Mathias Entenmann
- Place of birth: Heidelberg, Germany
- School: Bunsen-Gymnasium Heidelberg
- University: University of Karlsruhe
- Occupation(s): Director

Rugby union career
- Position(s): Flank; No.8

Amateur team(s)
- Years: Team / Apps / (Points)
- until 1988: RG Heidelberg /  / ()
- 1988: Windhoek Wanderers /  / ()
- 1989: RG Heidelberg /  / ()
- 1990-1991: FC Kronenb./Strassb. /  / ()
- 1992-1994: Kowloon RFC /  / ()
- 1995-1999: RG Heidelberg /  / ()

International career
- Years: Team / Apps / (Points)
- 1987-1990: W-Germany / 12
- 1990-1992: Germany / 14
- 1993: Hong Kong
- 1994-1998: Germany

National sevens teams
- Years: Team /  / Comps
- 1990-1992: Germany
- 1993: Hong Kong 7s
- 1994-1998: Germany

= Mathias Entenmann =

Mathias Entenmann is a retired German rugby player, who played flank and No. 8 for the German national team from 1988 to 1998. He also played for the Germany sevens team, which enjoyed some successes in the 1990s.

Entenmann was a member of German teams which competed in Rugby World Cup qualification matches and the erstwhile FIRA Tournaments.
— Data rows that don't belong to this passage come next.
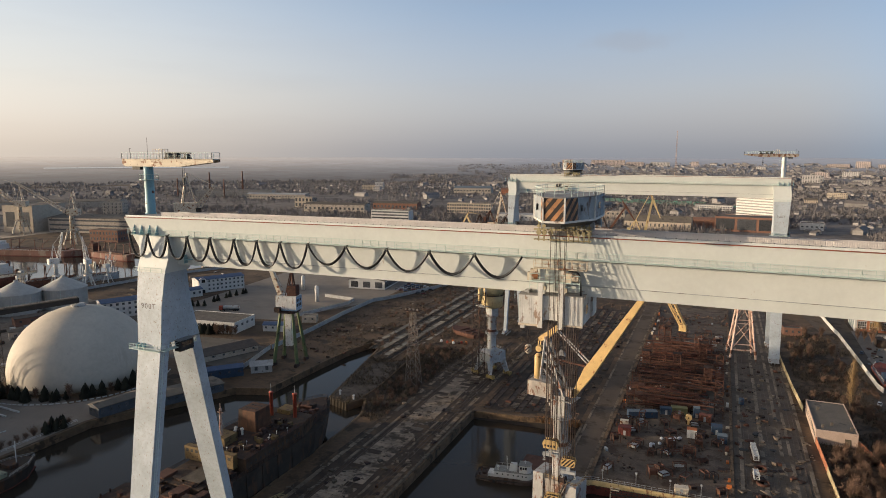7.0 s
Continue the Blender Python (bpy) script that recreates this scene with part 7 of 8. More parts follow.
quay_crane((-890, 429, 0), 200, "pale blue-grey quay crane on the far bank", 28, 42, M_GREYSTEEL, 1.3)
quay_crane((-893, 569, 0), 203, "cream quay crane at the far quay", 42, 40, M_CREAM, 1.7)
quay_crane((-741, 524, 0), 203, "cream quay crane with its boom lowered at the far quay", 44, 31, M_CREAM, 1.6)
quay_crane((-523, 335, 0), 75, "white jib crane leaning over the moored vessels", 26, 78, M_SHEETWHITE, .9)
quay_crane((-506, 349, 0), 160, "white jib crane beside the moored vessels", 24, 76, M_SHEETWHITE, .85)
quay_crane((-504, 366, 0), 100, "small white and rust crane on the river shore", 20, 70, M_SHEETWHITE, .6)
quay_crane((-500, 458, 0), 35, "tall cream shore crane whose boom shows over the girder", 12.5, 52, M_CREAM, 2.3)
building((-980, 299.8, 0), 190, 34, 26, "long white riverside warehouse with dark window bands on its end", "warehouse", -4, M_WALLWHITE, M_ROOFGREY, 3, 1, 1, 2.5, (23, 3.4), "r", base=6)
building((-985, 392, 0), 60, 90, 13, "long low grey warehouse with a ridged roof", "warehouse", 8, M_WALLGREY, M_ROOFGREY, 1, 6, 9, 3, (3, 2), "fr")
building((-1040, 500, 0), 60, 130, 15, "long grey shed with roof lights on the far bank", "shed", 4, M_WALLGREY, M_ROOFGREY, 1, 14, 3, 4, (3, 2), "f")
building((-1160, 540, 0), 60, 56, 40, "tall cream-brown shed on the far bank", "shed", 65, M_WALLCREAM, M_ROOFBROWN, 3, 8, 6, 0, (3, 4), "")
building((-1390, 570, 0), 62, 50, 27, "cream shed block beyond the river", "shed", 65, M_WALLCREAM, M_ROOFBROWN, 2, 8, 5, 0, (3, 3), "")
building((-1420, 478, 0), 120, 60, 17, "long low works hall with a pale roof beyond the river", "hall", 72, M_WALLGREY, M_WALLCONC, 1, 14, 5, 4, (5, 3), "")
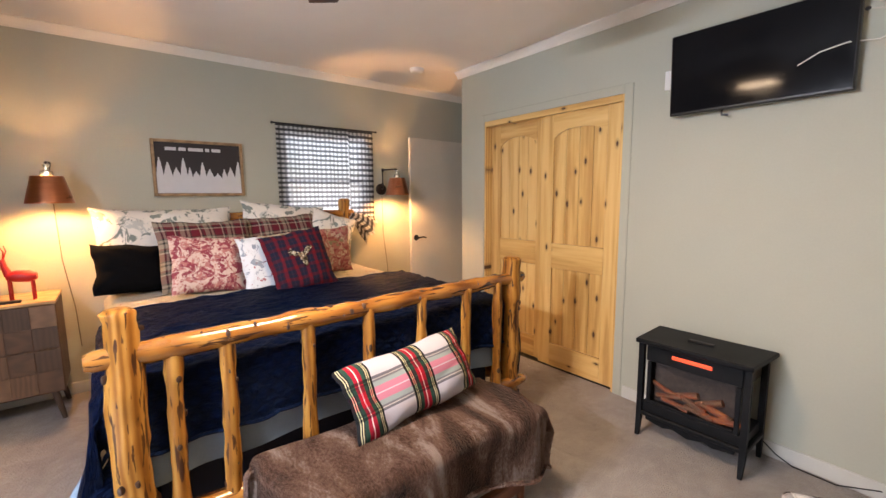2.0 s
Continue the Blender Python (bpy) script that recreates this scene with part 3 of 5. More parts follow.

He was also part of the Germany sevens squads, which won the Bowl final of the 1990 Hong Kong Sevens, reached the Plate Final of the 1997 Punta Del Este Sevens, and won the Bowl Final of the 1997 Paris Sevens.

Mathias Entenmann played for Hong Kong during the year 1993, including the 1993 Hong Kong Sevens.

He hails from Heidelberg, and played club rugby for the Rudergesellschaft in Heidelberg, with whom he played in numerous German Championship finals, winning the Championship in 1996.

He was the chairman of the organising committee of the Oktoberfest Sevens were inaugurated in 2017. The event was covered nationwide on television on channel Sport1. Demonstrating its prowess as organisers and the acceptance of both, participating nations and spectators, is a declared mean to the end of hosting a tournament of the World Rugby Sevens Series.

He featured again publicly in 2018 in a different capacity: He was appointed as the high-profile member of a negotiation team of three for the German Rugby Federation aiming to resurrect relations with its estranged donor Hans-Peter Wild. A first meeting was coordinated by Mark Egan, senior executive at World Rugby in early April 2018. These negotiations and the possible subsequent availability of professional German rugby players to the German national rugby union team have added meaning due to the renewed possibility of Germany qualifying for the 2019 Rugby World Cup.

Mathias Entenmann studied industrial engineering at the University of Karlsruhe. After retiring from rugby, he founded the paybox.net AG in 1999, where he achieved great success with mobile payment services. He then became Vice President International of eBay's PayPal subsidiary in Europe and Asia, advanced to being Chief Products and Services Officer at Betfair Ltd in London before he finally joined Loyalty Partner, a vendor of Loyalty programs in June 2011 as Chief Operating Officer.